Infrastructure Australia report on reforming urban water released
Infrastructure Australia today released Reforming Urban Water: A national pathway for change outlining advice for governments and regulators around fundamental changes to the governance and regulation of Australia’s urban water markets.
Australia’s urban water sector provides water, wastewater, recycled water and stormwater services to a range of diverse customers across Australia. Each of these services is governed (to some extent) by state and territory based economic, environmental and health regulation, which aim to:
- Economic regulation – Promote effective competition where possible and encourage efficiency
- Environmental regulation – mitigate the impact of water and wastewater collection, conveyance and treatment on the environment
- Health regulation – mitigate the risk of the provision of unsafe drinking water (and associated human health implications).
Importantly, these different types of regulation interact when determining the efficient and prudent costs – and ultimately, when determining the prices required to recover the costs of service provision.
However, urban water infrastructure is expensive to build and maintain, and faces a number of challenges over the coming years. In particular, a changing climate and substantial population growth is expected to place significant strain on ageing assets. Reform is required to ensure the sector can continue to provide safe, reliable and affordable services into the future. This will require re-shaping the urban water sector, including the range of institutions, regulatory frameworks and decision-making processes to be more efficient, resilient, transparent and accountable.
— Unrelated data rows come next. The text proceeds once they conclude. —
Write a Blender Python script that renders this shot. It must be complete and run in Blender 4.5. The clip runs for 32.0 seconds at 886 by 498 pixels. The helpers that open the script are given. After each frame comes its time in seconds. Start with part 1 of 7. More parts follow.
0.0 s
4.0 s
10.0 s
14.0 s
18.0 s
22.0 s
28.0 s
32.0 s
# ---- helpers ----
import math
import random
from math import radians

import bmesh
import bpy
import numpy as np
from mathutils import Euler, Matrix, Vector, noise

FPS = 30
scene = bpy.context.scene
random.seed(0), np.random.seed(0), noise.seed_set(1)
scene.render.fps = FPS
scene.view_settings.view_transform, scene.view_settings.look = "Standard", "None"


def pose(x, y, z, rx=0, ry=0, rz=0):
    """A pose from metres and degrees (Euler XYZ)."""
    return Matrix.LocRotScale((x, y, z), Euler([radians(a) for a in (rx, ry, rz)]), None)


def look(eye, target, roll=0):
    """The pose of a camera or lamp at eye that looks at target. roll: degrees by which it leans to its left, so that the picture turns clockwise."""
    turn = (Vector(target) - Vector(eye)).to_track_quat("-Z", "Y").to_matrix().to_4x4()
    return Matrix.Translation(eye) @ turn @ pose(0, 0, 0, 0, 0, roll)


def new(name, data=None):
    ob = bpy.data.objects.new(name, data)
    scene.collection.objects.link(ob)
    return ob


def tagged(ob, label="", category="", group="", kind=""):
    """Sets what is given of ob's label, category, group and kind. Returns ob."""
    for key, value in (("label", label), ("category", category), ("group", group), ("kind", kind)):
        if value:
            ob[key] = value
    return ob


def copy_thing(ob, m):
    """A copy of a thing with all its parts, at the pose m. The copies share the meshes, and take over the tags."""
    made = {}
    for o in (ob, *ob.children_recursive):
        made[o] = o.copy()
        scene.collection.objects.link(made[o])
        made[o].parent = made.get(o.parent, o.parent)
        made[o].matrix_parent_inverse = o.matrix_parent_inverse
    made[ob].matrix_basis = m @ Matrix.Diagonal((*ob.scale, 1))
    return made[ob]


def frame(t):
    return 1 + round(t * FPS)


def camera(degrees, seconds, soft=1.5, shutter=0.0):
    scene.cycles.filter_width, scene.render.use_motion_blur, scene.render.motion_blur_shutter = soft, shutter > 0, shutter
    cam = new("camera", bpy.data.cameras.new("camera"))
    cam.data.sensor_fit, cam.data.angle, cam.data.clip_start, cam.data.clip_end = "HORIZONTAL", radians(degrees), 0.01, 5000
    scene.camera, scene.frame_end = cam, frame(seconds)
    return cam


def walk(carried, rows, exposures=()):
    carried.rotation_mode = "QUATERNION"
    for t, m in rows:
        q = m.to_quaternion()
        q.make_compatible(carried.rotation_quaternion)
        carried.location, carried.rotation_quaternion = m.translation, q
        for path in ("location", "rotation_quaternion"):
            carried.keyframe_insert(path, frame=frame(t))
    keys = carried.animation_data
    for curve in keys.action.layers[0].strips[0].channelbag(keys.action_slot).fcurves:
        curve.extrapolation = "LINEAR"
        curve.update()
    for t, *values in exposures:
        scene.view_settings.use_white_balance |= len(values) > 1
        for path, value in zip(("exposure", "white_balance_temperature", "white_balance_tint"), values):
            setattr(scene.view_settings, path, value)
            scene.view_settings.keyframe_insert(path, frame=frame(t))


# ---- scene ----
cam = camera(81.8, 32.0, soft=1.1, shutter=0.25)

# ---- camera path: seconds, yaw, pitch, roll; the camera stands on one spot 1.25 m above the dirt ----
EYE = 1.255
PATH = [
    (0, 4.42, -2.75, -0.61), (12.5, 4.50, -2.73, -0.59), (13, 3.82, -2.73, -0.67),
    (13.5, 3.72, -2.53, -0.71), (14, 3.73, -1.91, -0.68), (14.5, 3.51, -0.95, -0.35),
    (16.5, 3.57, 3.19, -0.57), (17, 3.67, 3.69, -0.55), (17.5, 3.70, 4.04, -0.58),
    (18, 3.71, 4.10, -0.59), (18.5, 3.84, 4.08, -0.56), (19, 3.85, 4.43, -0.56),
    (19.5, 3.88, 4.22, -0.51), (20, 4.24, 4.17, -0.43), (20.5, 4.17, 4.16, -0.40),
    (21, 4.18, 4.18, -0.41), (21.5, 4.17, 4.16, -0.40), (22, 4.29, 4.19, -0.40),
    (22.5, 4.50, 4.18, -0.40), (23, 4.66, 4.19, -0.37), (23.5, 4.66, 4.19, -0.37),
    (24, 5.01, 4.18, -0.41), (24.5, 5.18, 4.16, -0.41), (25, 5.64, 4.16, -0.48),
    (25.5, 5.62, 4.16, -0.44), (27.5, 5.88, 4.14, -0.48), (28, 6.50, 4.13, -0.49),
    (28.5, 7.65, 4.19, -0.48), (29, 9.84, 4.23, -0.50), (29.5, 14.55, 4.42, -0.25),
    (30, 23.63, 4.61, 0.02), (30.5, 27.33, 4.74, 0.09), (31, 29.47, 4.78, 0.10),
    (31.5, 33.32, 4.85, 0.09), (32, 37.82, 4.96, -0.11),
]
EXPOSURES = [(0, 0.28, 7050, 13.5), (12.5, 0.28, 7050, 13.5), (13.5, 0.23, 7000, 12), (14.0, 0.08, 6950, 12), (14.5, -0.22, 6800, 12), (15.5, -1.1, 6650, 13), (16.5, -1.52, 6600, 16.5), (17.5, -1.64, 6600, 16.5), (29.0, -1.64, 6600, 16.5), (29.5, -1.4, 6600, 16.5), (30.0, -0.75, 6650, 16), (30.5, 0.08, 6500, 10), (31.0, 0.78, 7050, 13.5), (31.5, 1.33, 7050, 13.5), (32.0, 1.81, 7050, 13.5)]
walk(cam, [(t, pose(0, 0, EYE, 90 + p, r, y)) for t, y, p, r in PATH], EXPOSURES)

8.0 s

Infrastructure Australia engaged Frontier Economics (Asia-Pacific) and Arup to provide advice on the current state of economic, environmental and health regulation in the Australian urban water sector, and the opportunities for regulatory improvement. Our report set out minimum and best practice standards for economic, environmental and health regulation, assessed each Australian jurisdiction against these standards and outlined the pathway for regulatory improvement.
Our analysis and findings informed Infrastructure Australia’s advocacy and reform agenda in the Australian urban water sector and helped identify areas for reform. In particular, highlighting jurisdictions that have advanced with reforming their regulatory structures can help to identify what has worked, barriers to reform and the benefits that these reforms have delivered for operators and customers alike. These lessons can provide vital guidance for states and territories that may be further from best practice in each area of regulation, and establish links across jurisdictional borders to advance important reforms in line with nationally consistent standards.
Frontier Economics regularly advises clients in the water sector, including government, regulators and businesses.